The Norwegian Labour Party released its official assessment on Monday of what went wrong in their parliamentary election campaign this year, after asking their 55,000 members for their opinions. Just under 10,000 responded, and the consensus blamed a lack of clarity in getting Labour’s message across.

Labour Party Secretary Kjersti Stenseng wore black when she first addressed top party officials after they lost the parliamentary election on September 11. She’s been leading efforts to find out what went wrong ever since. PHOTO: Arbeiderpartiet/Bernt Sønvisen

“The feedback is mostly that we have been too unclear,” Labour Party secretary Kjersti Stenseng said on Monday morning’s Politisk kvarter radio program on NRK. She also said Labour failed to state clearly why party leaders advocated a major tax hike and how the additional NOK 15 billion it would have raised over the next four years would be spent.

“We weren’t good enough at clarifying why a tax increase was necessary,” Stenseng said. “The tax increase itself became the issue, and not the welfare, additional teachers and more elder care it could bring.”

Stenseng also said that the “overall reasons as to why Labour wanted to assume government power, and what policies we promoted, were not made clear enough and thus made us vulnerable to other issues and agendas that took the focus away from the Labour Party’s politics.”

In addition to the tax issue problem, member feedback indicates Labour also failed to better address issues that were important in Norway’s rural areas, from municipal reform to looming closures of military bases. Labour thus lost many voters to the rural-friendly Center Party regarding what’s called “district politics” in Norway.

Stenseng based her analysis on the 9,530 message the party received from disappointed members.
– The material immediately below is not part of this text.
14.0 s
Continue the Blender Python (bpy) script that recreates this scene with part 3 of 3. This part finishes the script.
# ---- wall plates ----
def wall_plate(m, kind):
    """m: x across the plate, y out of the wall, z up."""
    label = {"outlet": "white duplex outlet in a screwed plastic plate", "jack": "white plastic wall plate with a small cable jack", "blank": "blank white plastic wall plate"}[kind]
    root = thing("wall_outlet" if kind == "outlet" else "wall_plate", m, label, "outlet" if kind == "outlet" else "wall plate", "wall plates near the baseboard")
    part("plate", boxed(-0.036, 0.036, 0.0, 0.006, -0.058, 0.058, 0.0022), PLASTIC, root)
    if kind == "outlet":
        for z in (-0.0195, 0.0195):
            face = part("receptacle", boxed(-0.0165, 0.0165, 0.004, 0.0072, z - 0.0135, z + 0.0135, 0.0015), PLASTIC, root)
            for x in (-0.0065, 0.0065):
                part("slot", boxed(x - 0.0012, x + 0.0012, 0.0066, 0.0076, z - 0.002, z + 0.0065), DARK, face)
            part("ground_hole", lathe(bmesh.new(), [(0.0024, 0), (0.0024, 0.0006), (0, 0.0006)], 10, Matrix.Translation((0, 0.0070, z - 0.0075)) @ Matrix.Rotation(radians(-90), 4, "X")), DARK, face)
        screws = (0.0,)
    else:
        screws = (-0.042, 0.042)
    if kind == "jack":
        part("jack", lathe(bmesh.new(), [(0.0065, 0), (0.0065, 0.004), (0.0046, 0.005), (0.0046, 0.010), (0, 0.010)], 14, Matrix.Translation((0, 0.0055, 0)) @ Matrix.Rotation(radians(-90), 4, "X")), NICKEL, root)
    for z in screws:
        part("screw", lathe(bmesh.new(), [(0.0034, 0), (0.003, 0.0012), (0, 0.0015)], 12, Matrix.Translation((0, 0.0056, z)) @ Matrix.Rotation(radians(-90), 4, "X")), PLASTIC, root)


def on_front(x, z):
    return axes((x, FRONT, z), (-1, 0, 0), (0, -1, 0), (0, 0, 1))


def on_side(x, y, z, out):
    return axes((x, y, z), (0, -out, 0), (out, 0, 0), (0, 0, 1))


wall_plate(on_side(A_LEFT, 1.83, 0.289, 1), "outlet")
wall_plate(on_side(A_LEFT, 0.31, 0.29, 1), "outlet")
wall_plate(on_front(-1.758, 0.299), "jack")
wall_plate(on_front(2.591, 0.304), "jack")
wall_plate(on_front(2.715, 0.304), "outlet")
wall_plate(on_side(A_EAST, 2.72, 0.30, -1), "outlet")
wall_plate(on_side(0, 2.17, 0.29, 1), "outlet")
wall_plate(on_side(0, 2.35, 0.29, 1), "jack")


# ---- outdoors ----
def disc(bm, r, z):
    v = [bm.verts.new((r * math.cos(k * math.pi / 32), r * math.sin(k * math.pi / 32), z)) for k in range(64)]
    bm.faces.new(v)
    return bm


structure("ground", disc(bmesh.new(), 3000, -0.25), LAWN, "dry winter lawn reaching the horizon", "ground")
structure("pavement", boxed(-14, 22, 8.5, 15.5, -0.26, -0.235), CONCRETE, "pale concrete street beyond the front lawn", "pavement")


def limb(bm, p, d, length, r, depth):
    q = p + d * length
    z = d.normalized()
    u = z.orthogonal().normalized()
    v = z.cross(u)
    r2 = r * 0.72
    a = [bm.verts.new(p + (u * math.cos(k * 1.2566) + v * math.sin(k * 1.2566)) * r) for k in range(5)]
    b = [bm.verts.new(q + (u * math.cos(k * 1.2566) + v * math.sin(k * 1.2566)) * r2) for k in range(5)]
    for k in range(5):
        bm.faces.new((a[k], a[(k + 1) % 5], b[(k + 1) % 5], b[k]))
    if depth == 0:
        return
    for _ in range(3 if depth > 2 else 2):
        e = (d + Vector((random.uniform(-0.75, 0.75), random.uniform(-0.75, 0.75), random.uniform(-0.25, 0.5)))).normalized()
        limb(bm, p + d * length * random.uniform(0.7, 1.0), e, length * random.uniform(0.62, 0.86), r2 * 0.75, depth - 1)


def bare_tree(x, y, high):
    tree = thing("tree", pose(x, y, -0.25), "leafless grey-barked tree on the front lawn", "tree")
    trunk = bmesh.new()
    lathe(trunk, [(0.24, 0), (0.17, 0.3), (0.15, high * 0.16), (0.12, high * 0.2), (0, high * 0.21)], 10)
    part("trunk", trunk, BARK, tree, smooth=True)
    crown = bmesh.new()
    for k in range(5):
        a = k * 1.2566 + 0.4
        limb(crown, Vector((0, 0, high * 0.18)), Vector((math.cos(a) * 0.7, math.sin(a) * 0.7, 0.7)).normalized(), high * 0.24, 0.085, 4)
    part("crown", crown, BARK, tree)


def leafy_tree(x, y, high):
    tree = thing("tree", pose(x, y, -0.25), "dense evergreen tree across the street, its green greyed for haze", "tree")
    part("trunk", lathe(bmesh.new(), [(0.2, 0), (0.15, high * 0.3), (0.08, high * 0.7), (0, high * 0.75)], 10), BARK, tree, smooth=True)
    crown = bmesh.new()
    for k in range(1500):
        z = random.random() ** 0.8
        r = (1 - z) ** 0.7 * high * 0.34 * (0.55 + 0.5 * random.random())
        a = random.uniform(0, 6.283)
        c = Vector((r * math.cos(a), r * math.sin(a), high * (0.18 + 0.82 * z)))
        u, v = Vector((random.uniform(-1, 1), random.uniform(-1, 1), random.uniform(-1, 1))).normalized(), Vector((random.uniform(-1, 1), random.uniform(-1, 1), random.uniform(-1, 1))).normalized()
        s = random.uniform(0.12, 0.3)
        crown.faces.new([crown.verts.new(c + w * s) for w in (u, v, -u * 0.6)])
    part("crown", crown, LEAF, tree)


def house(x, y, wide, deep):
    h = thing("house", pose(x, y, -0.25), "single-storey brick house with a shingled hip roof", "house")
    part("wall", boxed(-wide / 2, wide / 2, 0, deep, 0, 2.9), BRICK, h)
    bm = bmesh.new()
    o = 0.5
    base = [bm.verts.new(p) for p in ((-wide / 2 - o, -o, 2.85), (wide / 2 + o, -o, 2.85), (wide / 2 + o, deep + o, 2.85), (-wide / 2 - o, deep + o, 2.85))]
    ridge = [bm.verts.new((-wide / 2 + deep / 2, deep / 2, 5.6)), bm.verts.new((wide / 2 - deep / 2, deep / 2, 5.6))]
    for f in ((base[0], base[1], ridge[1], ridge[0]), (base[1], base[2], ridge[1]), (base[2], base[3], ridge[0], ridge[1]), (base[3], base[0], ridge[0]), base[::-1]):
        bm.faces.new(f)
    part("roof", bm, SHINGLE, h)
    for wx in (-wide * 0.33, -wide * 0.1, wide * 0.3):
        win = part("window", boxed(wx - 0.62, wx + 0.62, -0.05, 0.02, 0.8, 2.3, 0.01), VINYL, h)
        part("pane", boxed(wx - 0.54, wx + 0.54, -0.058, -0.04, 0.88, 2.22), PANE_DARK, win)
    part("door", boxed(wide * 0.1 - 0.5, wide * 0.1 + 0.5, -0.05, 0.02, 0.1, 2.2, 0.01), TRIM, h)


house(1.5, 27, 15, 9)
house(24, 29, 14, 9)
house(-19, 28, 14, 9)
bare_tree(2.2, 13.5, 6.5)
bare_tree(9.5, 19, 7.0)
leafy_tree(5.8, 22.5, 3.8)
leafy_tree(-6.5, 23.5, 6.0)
She spent the weekend compiling a report based on the members’ feedback.

Her report notes that too much attention was directed at things other than Labour policies, including public opinion polls and the political agendas of other parties, “and then it was difficult for us to get our message through, pure and simple.”
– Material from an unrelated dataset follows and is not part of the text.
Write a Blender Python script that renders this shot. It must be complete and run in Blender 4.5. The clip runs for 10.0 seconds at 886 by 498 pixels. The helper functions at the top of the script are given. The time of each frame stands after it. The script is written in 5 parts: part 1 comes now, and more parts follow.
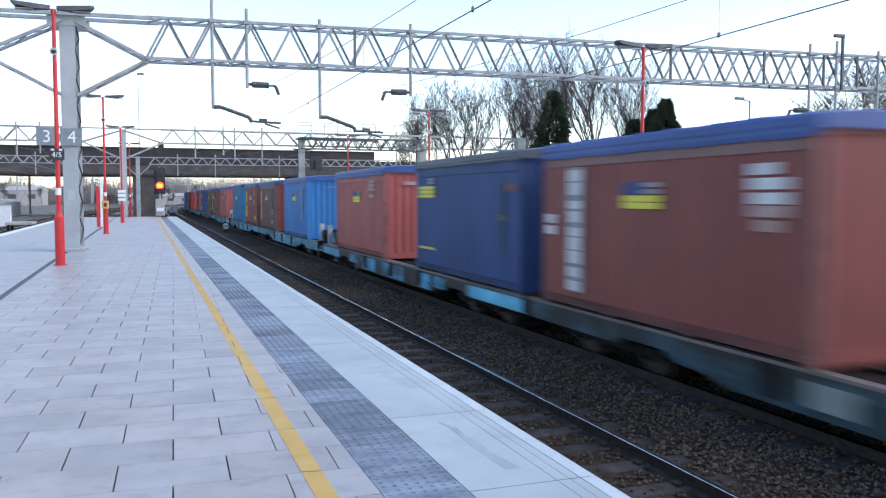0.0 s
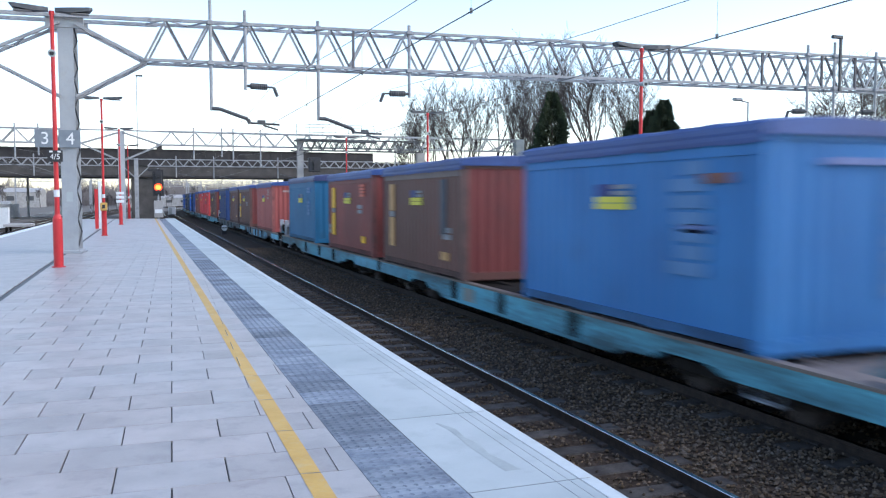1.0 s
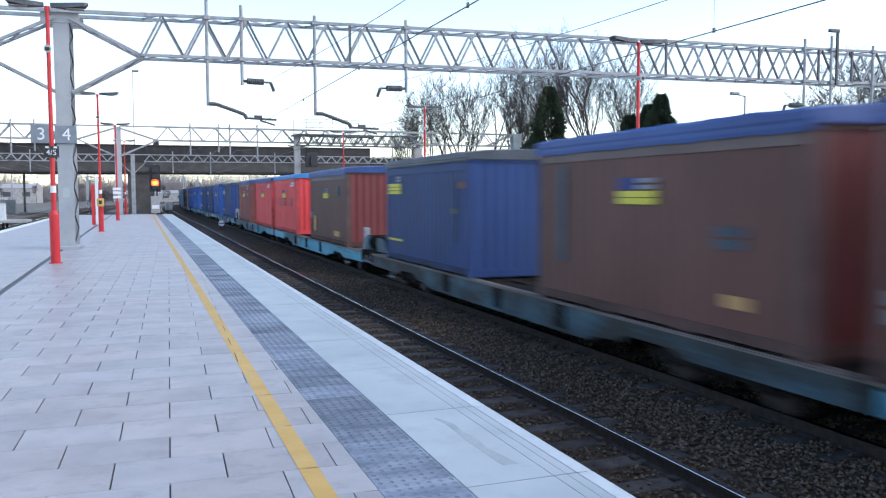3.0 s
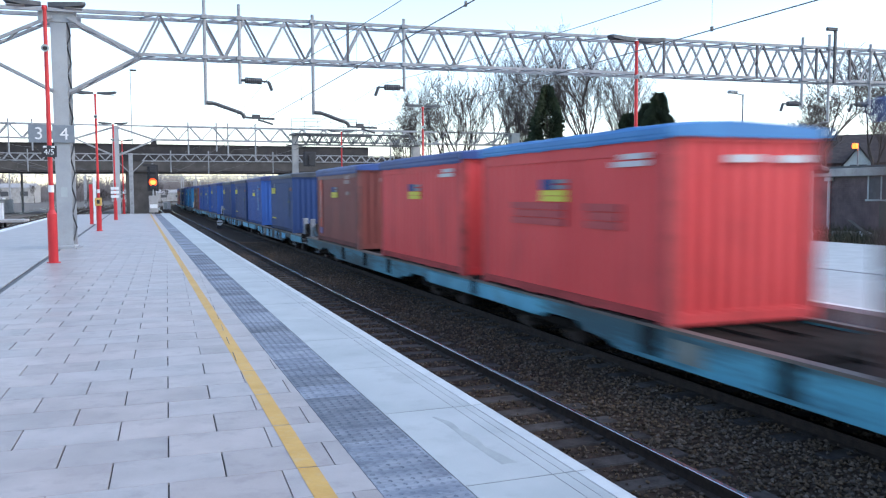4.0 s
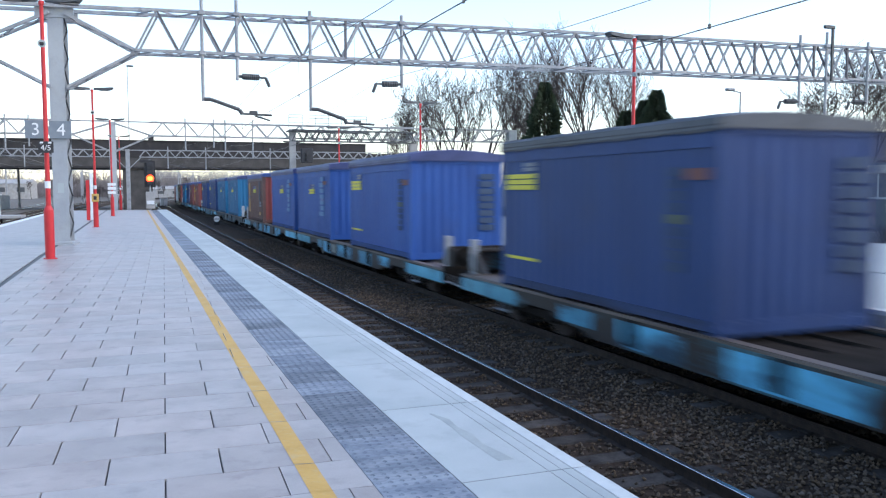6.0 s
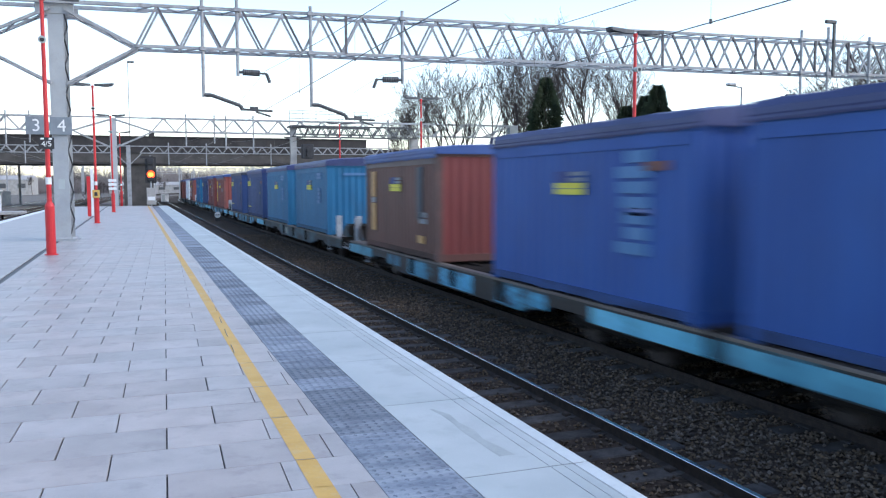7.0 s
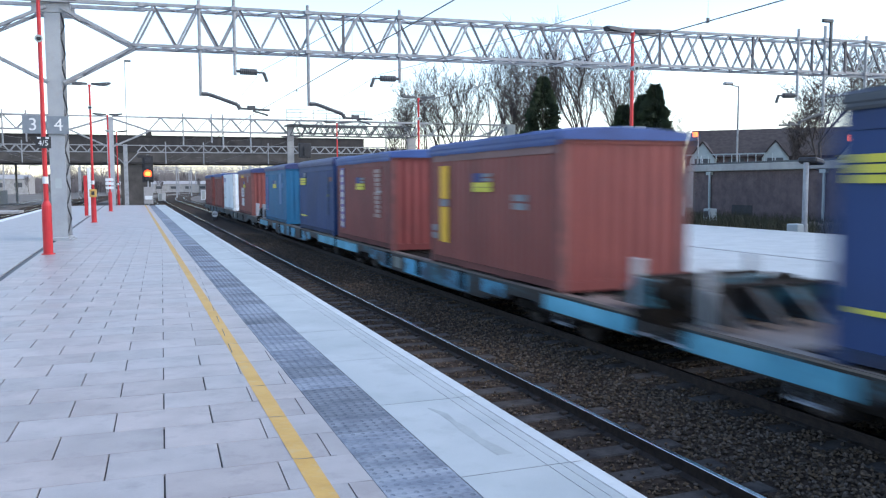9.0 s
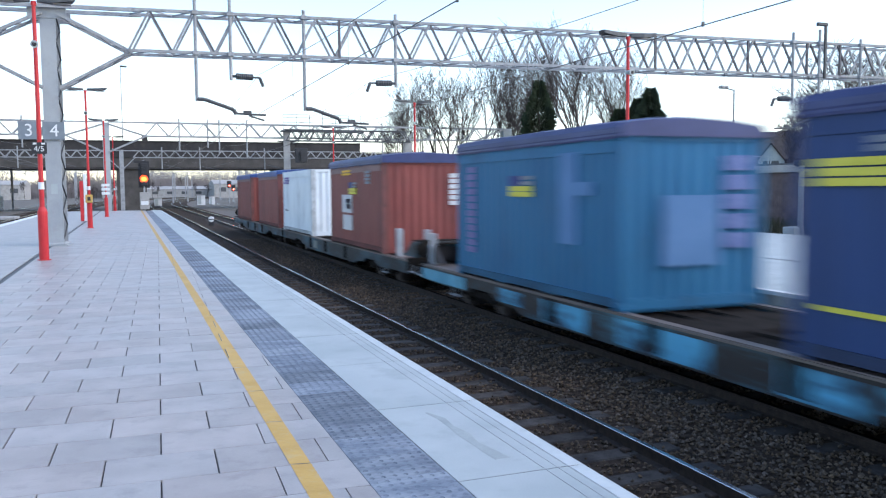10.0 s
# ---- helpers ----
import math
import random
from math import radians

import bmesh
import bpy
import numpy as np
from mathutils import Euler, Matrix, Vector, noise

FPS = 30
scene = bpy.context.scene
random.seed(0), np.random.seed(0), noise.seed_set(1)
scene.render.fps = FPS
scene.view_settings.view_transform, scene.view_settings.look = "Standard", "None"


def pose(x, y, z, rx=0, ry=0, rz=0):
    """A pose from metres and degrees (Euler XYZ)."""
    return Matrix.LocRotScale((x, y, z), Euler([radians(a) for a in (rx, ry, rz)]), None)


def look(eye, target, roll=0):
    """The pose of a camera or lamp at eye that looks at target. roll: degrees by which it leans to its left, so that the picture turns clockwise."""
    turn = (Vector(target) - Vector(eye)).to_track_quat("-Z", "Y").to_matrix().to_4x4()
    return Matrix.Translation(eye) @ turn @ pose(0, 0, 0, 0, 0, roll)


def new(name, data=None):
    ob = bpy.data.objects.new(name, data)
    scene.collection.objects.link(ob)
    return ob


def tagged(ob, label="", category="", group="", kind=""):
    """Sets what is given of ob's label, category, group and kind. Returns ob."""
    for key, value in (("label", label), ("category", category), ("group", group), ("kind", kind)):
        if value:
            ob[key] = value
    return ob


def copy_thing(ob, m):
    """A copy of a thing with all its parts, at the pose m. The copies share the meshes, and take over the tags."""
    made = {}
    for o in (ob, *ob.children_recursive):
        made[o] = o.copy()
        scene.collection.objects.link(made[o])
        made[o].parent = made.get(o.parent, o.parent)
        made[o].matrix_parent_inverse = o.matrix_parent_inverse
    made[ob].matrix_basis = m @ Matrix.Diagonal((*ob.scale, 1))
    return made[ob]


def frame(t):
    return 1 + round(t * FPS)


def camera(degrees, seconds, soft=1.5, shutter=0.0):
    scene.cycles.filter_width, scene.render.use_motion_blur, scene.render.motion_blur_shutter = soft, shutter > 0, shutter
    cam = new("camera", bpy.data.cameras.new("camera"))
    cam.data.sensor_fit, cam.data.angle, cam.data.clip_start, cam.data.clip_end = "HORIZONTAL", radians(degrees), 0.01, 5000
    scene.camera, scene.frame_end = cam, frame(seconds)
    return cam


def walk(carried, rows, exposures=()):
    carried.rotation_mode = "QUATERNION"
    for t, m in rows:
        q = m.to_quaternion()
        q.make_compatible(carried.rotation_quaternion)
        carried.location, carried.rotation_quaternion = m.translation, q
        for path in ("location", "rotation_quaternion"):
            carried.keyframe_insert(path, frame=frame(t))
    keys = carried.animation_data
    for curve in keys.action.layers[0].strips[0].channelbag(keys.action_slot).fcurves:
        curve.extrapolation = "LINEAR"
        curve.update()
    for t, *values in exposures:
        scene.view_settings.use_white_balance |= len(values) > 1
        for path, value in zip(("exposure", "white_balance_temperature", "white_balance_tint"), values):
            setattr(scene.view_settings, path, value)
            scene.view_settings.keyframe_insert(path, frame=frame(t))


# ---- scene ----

Media attention on Labour Party leader Jonas Gahr Støre’s own private economy and questionable investment projects also distracted and diverted the party, which was unprepared to deal with the problems Støre’s financial affairs raised. “The consensus is that those issues weren’t so critical themselves, but they should have been addressed and taken care of well before the election,” she said.

Asked what consequences the failed election campaing would have, since it led to Labour’s worst election results in many years, Stenseng said the party’s leadership, central board and everyone who worked on campaign election strategy are all responsible.

“It must have political and organizational consequences,” she said, as the party already slips into power struggles and internal dissent. “That’s what we’ll be discussing today,” she added, as the party’s central board huddles yet again to go over her report. The question now, she noted, “is what we can learn from this.”